*Given instruction:* With the pictures left out, copy the listing below exactly.
-- Begin --
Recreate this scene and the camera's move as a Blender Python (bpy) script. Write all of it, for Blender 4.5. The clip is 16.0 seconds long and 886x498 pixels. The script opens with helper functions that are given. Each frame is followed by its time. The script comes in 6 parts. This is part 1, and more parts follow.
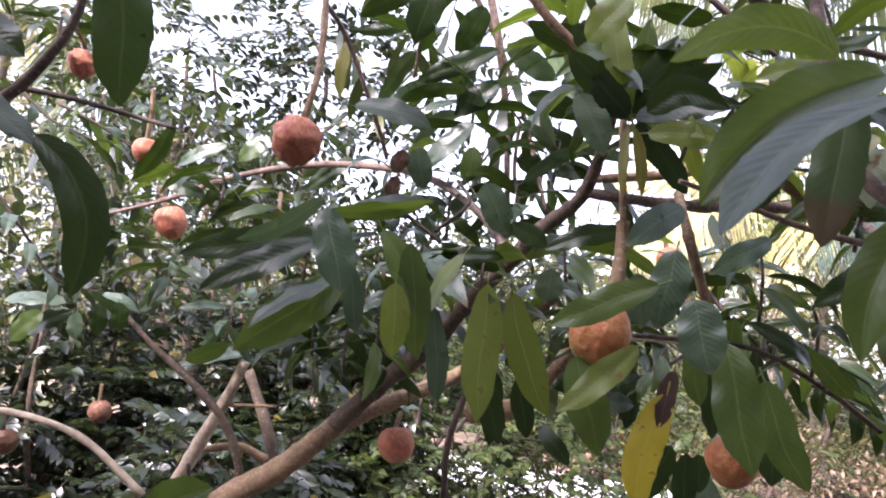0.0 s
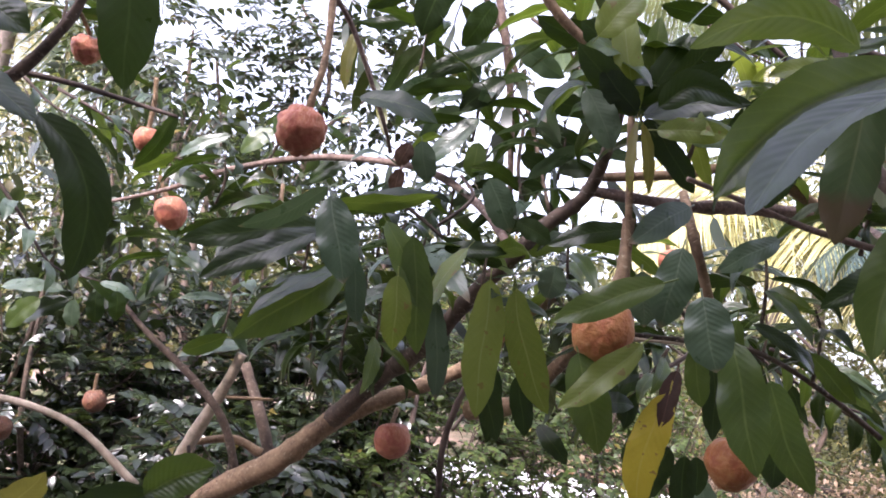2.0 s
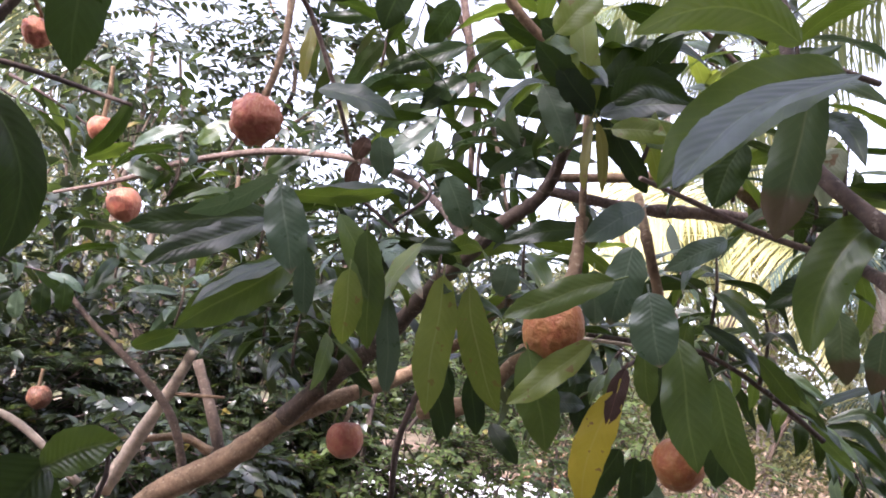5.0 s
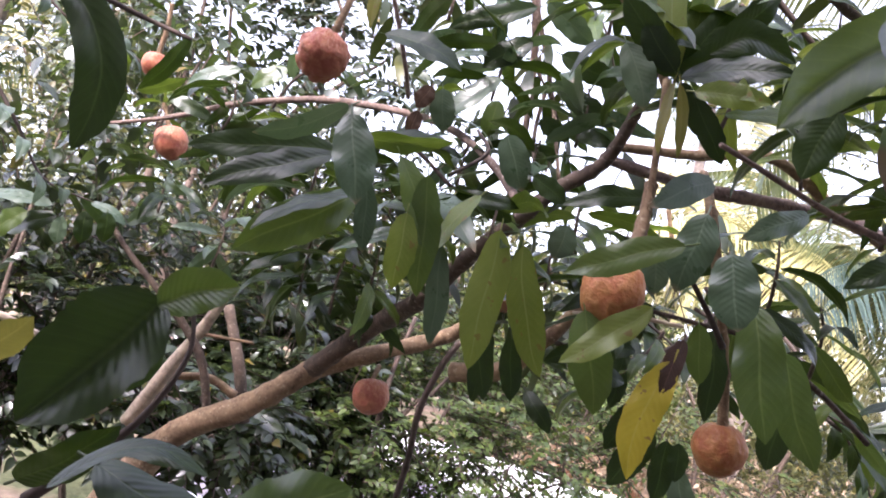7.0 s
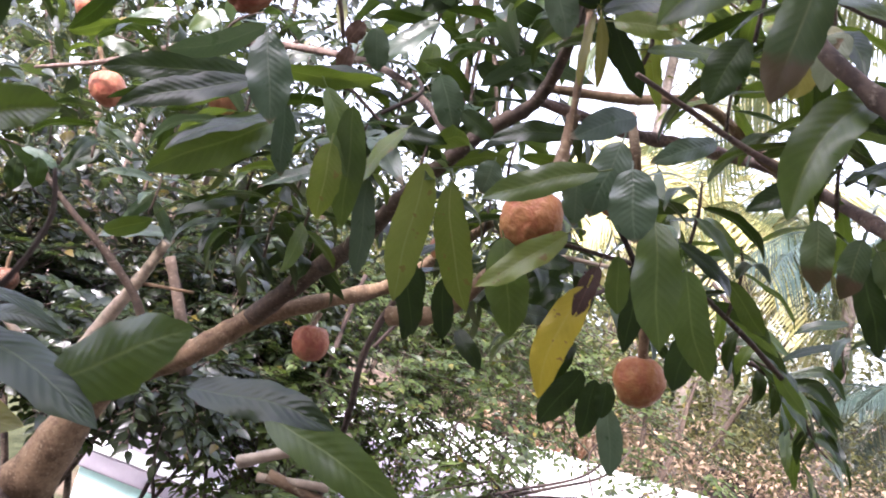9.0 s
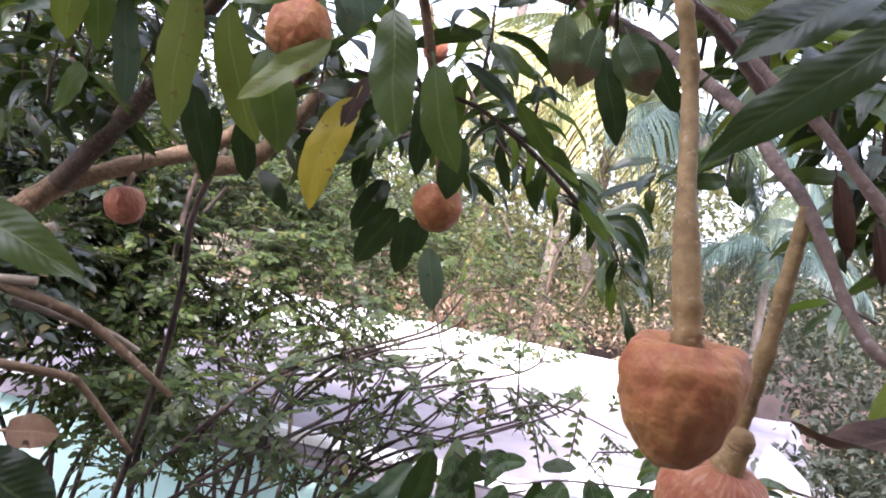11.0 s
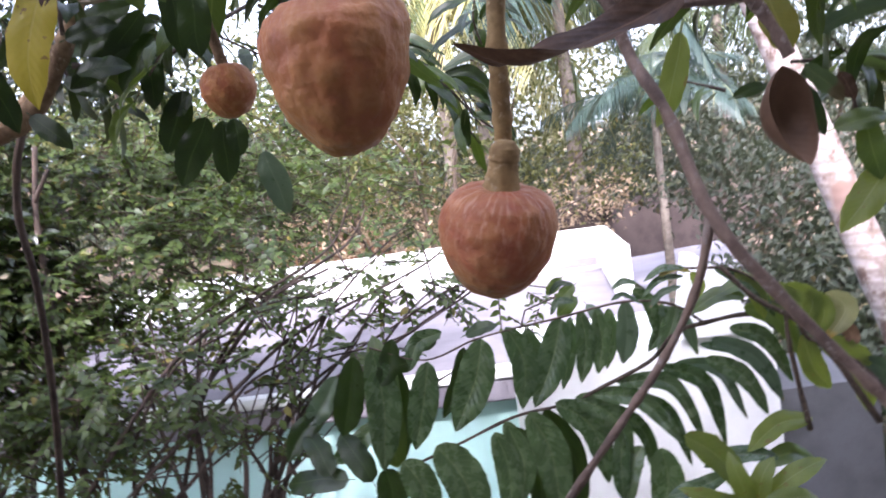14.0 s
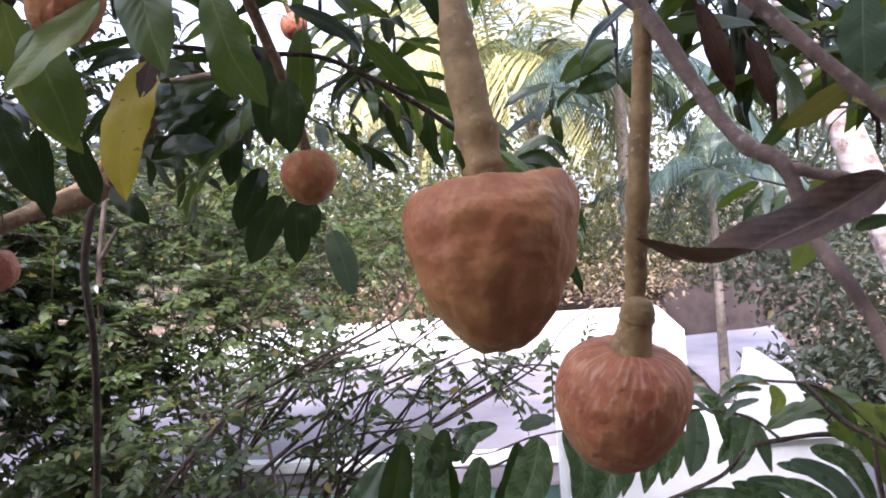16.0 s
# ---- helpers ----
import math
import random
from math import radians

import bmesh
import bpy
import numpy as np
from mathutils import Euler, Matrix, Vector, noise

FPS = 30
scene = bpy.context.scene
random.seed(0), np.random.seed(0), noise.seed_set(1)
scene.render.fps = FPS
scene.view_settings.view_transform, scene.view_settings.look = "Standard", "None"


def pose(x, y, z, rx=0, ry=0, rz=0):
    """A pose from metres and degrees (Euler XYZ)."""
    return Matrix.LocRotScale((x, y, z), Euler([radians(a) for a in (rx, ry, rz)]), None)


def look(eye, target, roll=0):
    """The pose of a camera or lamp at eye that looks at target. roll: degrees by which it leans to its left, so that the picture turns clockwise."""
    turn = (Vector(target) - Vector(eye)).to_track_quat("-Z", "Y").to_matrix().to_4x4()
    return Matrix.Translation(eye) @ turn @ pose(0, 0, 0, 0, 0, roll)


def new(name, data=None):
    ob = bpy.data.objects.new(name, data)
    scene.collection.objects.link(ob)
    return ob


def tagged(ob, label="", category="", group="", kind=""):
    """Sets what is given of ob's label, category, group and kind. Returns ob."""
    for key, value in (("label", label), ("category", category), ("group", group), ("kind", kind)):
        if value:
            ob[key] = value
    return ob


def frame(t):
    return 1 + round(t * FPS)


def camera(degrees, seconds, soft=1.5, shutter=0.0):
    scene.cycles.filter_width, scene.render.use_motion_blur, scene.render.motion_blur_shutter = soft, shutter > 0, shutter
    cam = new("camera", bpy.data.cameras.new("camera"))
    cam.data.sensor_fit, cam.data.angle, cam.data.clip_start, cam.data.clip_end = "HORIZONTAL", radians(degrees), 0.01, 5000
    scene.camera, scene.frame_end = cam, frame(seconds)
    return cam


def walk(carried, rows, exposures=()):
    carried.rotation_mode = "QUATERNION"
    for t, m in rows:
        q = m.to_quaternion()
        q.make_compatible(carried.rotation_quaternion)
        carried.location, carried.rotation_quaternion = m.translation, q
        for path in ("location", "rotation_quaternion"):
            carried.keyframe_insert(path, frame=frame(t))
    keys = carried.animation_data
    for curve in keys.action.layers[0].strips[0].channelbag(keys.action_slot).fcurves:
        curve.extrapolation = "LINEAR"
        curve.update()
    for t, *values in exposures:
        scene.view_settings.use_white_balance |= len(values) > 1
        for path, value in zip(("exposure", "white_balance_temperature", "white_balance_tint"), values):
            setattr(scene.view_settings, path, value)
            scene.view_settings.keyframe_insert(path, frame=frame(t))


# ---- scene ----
cam = camera(63.9, 16.0, soft=1.8, shutter=0.35)
PATH = [
    (0, (0.003, 0.001, 1.602), (0.001, 1.969, 1.956), 6.5),
    (0.5, (-0.013, -0.015, 1.617), (-0.063, 1.944, 2.02), 7.1),
    (1, (-0.013, -0.008, 1.614), (-0.038, 1.95, 2.018), 7.7),
    (1.5, (-0.012, 0.004, 1.604), (-0.028, 1.967, 1.983), 7.4),
    (2, (-0.004, 0.013, 1.592), (-0.001, 1.981, 1.947), 7.9),
    (2.5, (0.002, 0.018, 1.593), (0.012, 1.987, 1.94), 7.4),
    (3, (0.009, 0.023, 1.586), (0.035, 1.995, 1.914), 7.2),
    (3.5, (0.017, 0.027, 1.586), (0.077, 2.001, 1.904), 6.9),
    (4, (0.028, 0.03, 1.578), (0.111, 2.005, 1.882), 7.1),
    (4.2, (0.028, 0.024, 1.582), (0.113, 1.996, 1.902), 7.3),
    (6.3, (-0.028, 0.046, 1.558), (0.008, 2.004, 1.963), 14.1),
    (6.5, (-0.033, 0.057, 1.546), (-0.013, 2.022, 1.919), 14.9),
    (7, (-0.025, 0.064, 1.526), (0.02, 2.037, 1.846), 14.8),
    (7.5, (0.002, 0.06, 1.513), (0.091, 2.039, 1.791), 14.0),
    (8, (0.007, 0.049, 1.516), (0.105, 2.026, 1.803), 13.9),
    (8.2, (0.006, 0.051, 1.513), (0.105, 2.028, 1.798), 14.4),
    (10.3, (0.169, 0.065, 1.435), (0.615, 2.01, 1.574), 12.0),
    (10.5, (0.181, 0.059, 1.434), (0.684, 1.991, 1.537), 11.5),
    (11, (0.215, 0.042, 1.416), (0.782, 1.959, 1.445), 10.9),
    (11.5, (0.236, 0.011, 1.395), (0.858, 1.912, 1.383), 9.4),
    (12, (0.301, -0.02, 1.361), (1.065, 1.827, 1.288), 1.9),
    (12.5, (0.345, -0.009, 1.335), (1.183, 1.804, 1.244), 0.3),
    (13, (0.375, 0.025, 1.324), (1.237, 1.827, 1.221), 1.0),
    (13.5, (0.396, 0.042, 1.291), (1.261, 1.839, 1.141), -0.1),
    (14, (0.389, 0.057, 1.289), (1.164, 1.893, 1.127), -7.8),
    (14.5, (0.391, 0.097, 1.293), (1.095, 1.961, 1.124), -17.4),
    (15, (0.385, 0.124, 1.315), (1.082, 1.997, 1.236), -14.6),
    (15.5, (0.371, 0.133, 1.341), (1.04, 2.018, 1.329), -8.2),
    (16, (0.369, 0.13, 1.359), (1.046, 2.012, 1.381), -3.9),
]
# the camera opens up a little in the middle of the shot and cools its white slightly towards the end
LIGHTER = [(0.0, 2.47, 5980, 27), (0.5, 2.36, 5970, 27), (1.2, 2.29, 5950, 27), (4.0, 2.5, 5950, 27), (6.5, 2.4, 5950, 26), (7.2, 2.6, 6000, 26), (8.2, 2.75, 6000, 26), (10.3, 2.64, 5900, 25), (11.5, 2.63, 5850, 24), (13.0, 2.56, 5800, 23), (14.5, 2.41, 5700, 21), (16.0, 2.3, 5750, 23)]
walk(cam, [(t, look(eye, target, roll)) for t, eye, target, roll in PATH], exposures=LIGHTER)

# ---------------------------------------------------------------- light
SUN_ELEVATION, SUN_TURN = 40, 212
world = bpy.data.worlds.new("sky")
scene.world = world
world.use_nodes = True
wn = world.node_tree.nodes
sky = wn.new("ShaderNodeTexSky")
sky.sky_type = "NISHITA"
sky.sun_disc = False
sky.sun_elevation = radians(SUN_ELEVATION)
sky.sun_rotation = radians(SUN_TURN)
sky.dust_density = 5.0
sky.air_density = 1.0
# milky haze takes most of the blue out of the sky
haze = wn.new("ShaderNodeHueSaturation")
haze.inputs["Saturation"].default_value = 0.4
haze.inputs["Value"].default_value = 1.2
world.node_tree.links.new(sky.outputs[0], haze.inputs["Color"])
world.node_tree.links.new(haze.outputs[0], wn["Background"].inputs[0])
wn["Background"].inputs[1].default_value = 0.15
sun = new("sun", bpy.data.lights.new("sun", "SUN"))
sun.data.energy = 1.3
sun.data.angle = radians(2)
sun.data.color = (1.0, 0.93, 0.82)
# the sun stands where the sky's sun is
sun.matrix_world = look((0, 0, 20), (-math.sin(radians(SUN_TURN)) * 20 * math.cos(radians(SUN_ELEVATION)),
                                     -math.cos(radians(SUN_TURN)) * 20 * math.cos(radians(SUN_ELEVATION)),
                                     20 - 20 * math.sin(radians(SUN_ELEVATION))))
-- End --
*Answer to this problem:*
Recreate this scene and the camera's move as a Blender Python (bpy) script. Write all of it, for Blender 4.5. The clip is 16.0 seconds long and 886x498 pixels. The script opens with helper functions that are given. Each frame is followed by its time. The script comes in 6 parts. This is part 1, and more parts follow.
0.0 s
2.0 s
5.0 s
7.0 s
9.0 s
11.0 s
14.0 s
16.0 s
# ---- helpers ----
import math
import random
from math import radians

import bmesh
import bpy
import numpy as np
from mathutils import Euler, Matrix, Vector, noise

FPS = 30
scene = bpy.context.scene
random.seed(0), np.random.seed(0), noise.seed_set(1)
scene.render.fps = FPS
scene.view_settings.view_transform, scene.view_settings.look = "Standard", "None"


def pose(x, y, z, rx=0, ry=0, rz=0):
    """A pose from metres and degrees (Euler XYZ)."""
    return Matrix.LocRotScale((x, y, z), Euler([radians(a) for a in (rx, ry, rz)]), None)


def look(eye, target, roll=0):
    """The pose of a camera or lamp at eye that looks at target. roll: degrees by which it leans to its left, so that the picture turns clockwise."""
    turn = (Vector(target) - Vector(eye)).to_track_quat("-Z", "Y").to_matrix().to_4x4()
    return Matrix.Translation(eye) @ turn @ pose(0, 0, 0, 0, 0, roll)


def new(name, data=None):
    ob = bpy.data.objects.new(name, data)
    scene.collection.objects.link(ob)
    return ob


def tagged(ob, label="", category="", group="", kind=""):
    """Sets what is given of ob's label, category, group and kind. Returns ob."""
    for key, value in (("label", label), ("category", category), ("group", group), ("kind", kind)):
        if value:
            ob[key] = value
    return ob


def frame(t):
    return 1 + round(t * FPS)


def camera(degrees, seconds, soft=1.5, shutter=0.0):
    scene.cycles.filter_width, scene.render.use_motion_blur, scene.render.motion_blur_shutter = soft, shutter > 0, shutter
    cam = new("camera", bpy.data.cameras.new("camera"))
    cam.data.sensor_fit, cam.data.angle, cam.data.clip_start, cam.data.clip_end = "HORIZONTAL", radians(degrees), 0.01, 5000
    scene.camera, scene.frame_end = cam, frame(seconds)
    return cam


def walk(carried, rows, exposures=()):
    carried.rotation_mode = "QUATERNION"
    for t, m in rows:
        q = m.to_quaternion()
        q.make_compatible(carried.rotation_quaternion)
        carried.location, carried.rotation_quaternion = m.translation, q
        for path in ("location", "rotation_quaternion"):
            carried.keyframe_insert(path, frame=frame(t))
    keys = carried.animation_data
    for curve in keys.action.layers[0].strips[0].channelbag(keys.action_slot).fcurves:
        curve.extrapolation = "LINEAR"
        curve.update()
    for t, *values in exposures:
        scene.view_settings.use_white_balance |= len(values) > 1
        for path, value in zip(("exposure", "white_balance_temperature", "white_balance_tint"), values):
            setattr(scene.view_settings, path, value)
            scene.view_settings.keyframe_insert(path, frame=frame(t))


# ---- scene ----
cam = camera(63.9, 16.0, soft=1.8, shutter=0.35)
PATH = [
    (0, (0.003, 0.001, 1.602), (0.001, 1.969, 1.956), 6.5),
    (0.5, (-0.013, -0.015, 1.617), (-0.063, 1.944, 2.02), 7.1),
    (1, (-0.013, -0.008, 1.614), (-0.038, 1.95, 2.018), 7.7),
    (1.5, (-0.012, 0.004, 1.604), (-0.028, 1.967, 1.983), 7.4),
    (2, (-0.004, 0.013, 1.592), (-0.001, 1.981, 1.947), 7.9),
    (2.5, (0.002, 0.018, 1.593), (0.012, 1.987, 1.94), 7.4),
    (3, (0.009, 0.023, 1.586), (0.035, 1.995, 1.914), 7.2),
    (3.5, (0.017, 0.027, 1.586), (0.077, 2.001, 1.904), 6.9),
    (4, (0.028, 0.03, 1.578), (0.111, 2.005, 1.882), 7.1),
    (4.2, (0.028, 0.024, 1.582), (0.113, 1.996, 1.902), 7.3),
    (6.3, (-0.028, 0.046, 1.558), (0.008, 2.004, 1.963), 14.1),
    (6.5, (-0.033, 0.057, 1.546), (-0.013, 2.022, 1.919), 14.9),
    (7, (-0.025, 0.064, 1.526), (0.02, 2.037, 1.846), 14.8),
    (7.5, (0.002, 0.06, 1.513), (0.091, 2.039, 1.791), 14.0),
    (8, (0.007, 0.049, 1.516), (0.105, 2.026, 1.803), 13.9),
    (8.2, (0.006, 0.051, 1.513), (0.105, 2.028, 1.798), 14.4),
    (10.3, (0.169, 0.065, 1.435), (0.615, 2.01, 1.574), 12.0),
    (10.5, (0.181, 0.059, 1.434), (0.684, 1.991, 1.537), 11.5),
    (11, (0.215, 0.042, 1.416), (0.782, 1.959, 1.445), 10.9),
    (11.5, (0.236, 0.011, 1.395), (0.858, 1.912, 1.383), 9.4),
    (12, (0.301, -0.02, 1.361), (1.065, 1.827, 1.288), 1.9),
    (12.5, (0.345, -0.009, 1.335), (1.183, 1.804, 1.244), 0.3),
    (13, (0.375, 0.025, 1.324), (1.237, 1.827, 1.221), 1.0),
    (13.5, (0.396, 0.042, 1.291), (1.261, 1.839, 1.141), -0.1),
    (14, (0.389, 0.057, 1.289), (1.164, 1.893, 1.127), -7.8),
    (14.5, (0.391, 0.097, 1.293), (1.095, 1.961, 1.124), -17.4),
    (15, (0.385, 0.124, 1.315), (1.082, 1.997, 1.236), -14.6),
    (15.5, (0.371, 0.133, 1.341), (1.04, 2.018, 1.329), -8.2),
    (16, (0.369, 0.13, 1.359), (1.046, 2.012, 1.381), -3.9),
]
# the camera opens up a little in the middle of the shot and cools its white slightly towards the end
LIGHTER = [(0.0, 2.47, 5980, 27), (0.5, 2.36, 5970, 27), (1.2, 2.29, 5950, 27), (4.0, 2.5, 5950, 27), (6.5, 2.4, 5950, 26), (7.2, 2.6, 6000, 26), (8.2, 2.75, 6000, 26), (10.3, 2.64, 5900, 25), (11.5, 2.63, 5850, 24), (13.0, 2.56, 5800, 23), (14.5, 2.41, 5700, 21), (16.0, 2.3, 5750, 23)]
walk(cam, [(t, look(eye, target, roll)) for t, eye, target, roll in PATH], exposures=LIGHTER)

# ---------------------------------------------------------------- light
SUN_ELEVATION, SUN_TURN = 40, 212
world = bpy.data.worlds.new("sky")
scene.world = world
world.use_nodes = True
wn = world.node_tree.nodes
sky = wn.new("ShaderNodeTexSky")
sky.sky_type = "NISHITA"
sky.sun_disc = False
sky.sun_elevation = radians(SUN_ELEVATION)
sky.sun_rotation = radians(SUN_TURN)
sky.dust_density = 5.0
sky.air_density = 1.0
# milky haze takes most of the blue out of the sky
haze = wn.new("ShaderNodeHueSaturation")
haze.inputs["Saturation"].default_value = 0.4
haze.inputs["Value"].default_value = 1.2
world.node_tree.links.new(sky.outputs[0], haze.inputs["Color"])
world.node_tree.links.new(haze.outputs[0], wn["Background"].inputs[0])
wn["Background"].inputs[1].default_value = 0.15
sun = new("sun", bpy.data.lights.new("sun", "SUN"))
sun.data.energy = 1.3
sun.data.angle = radians(2)
sun.data.color = (1.0, 0.93, 0.82)
# the sun stands where the sky's sun is
sun.matrix_world = look((0, 0, 20), (-math.sin(radians(SUN_TURN)) * 20 * math.cos(radians(SUN_ELEVATION)),
                                     -math.cos(radians(SUN_TURN)) * 20 * math.cos(radians(SUN_ELEVATION)),
                                     20 - 20 * math.sin(radians(SUN_ELEVATION))))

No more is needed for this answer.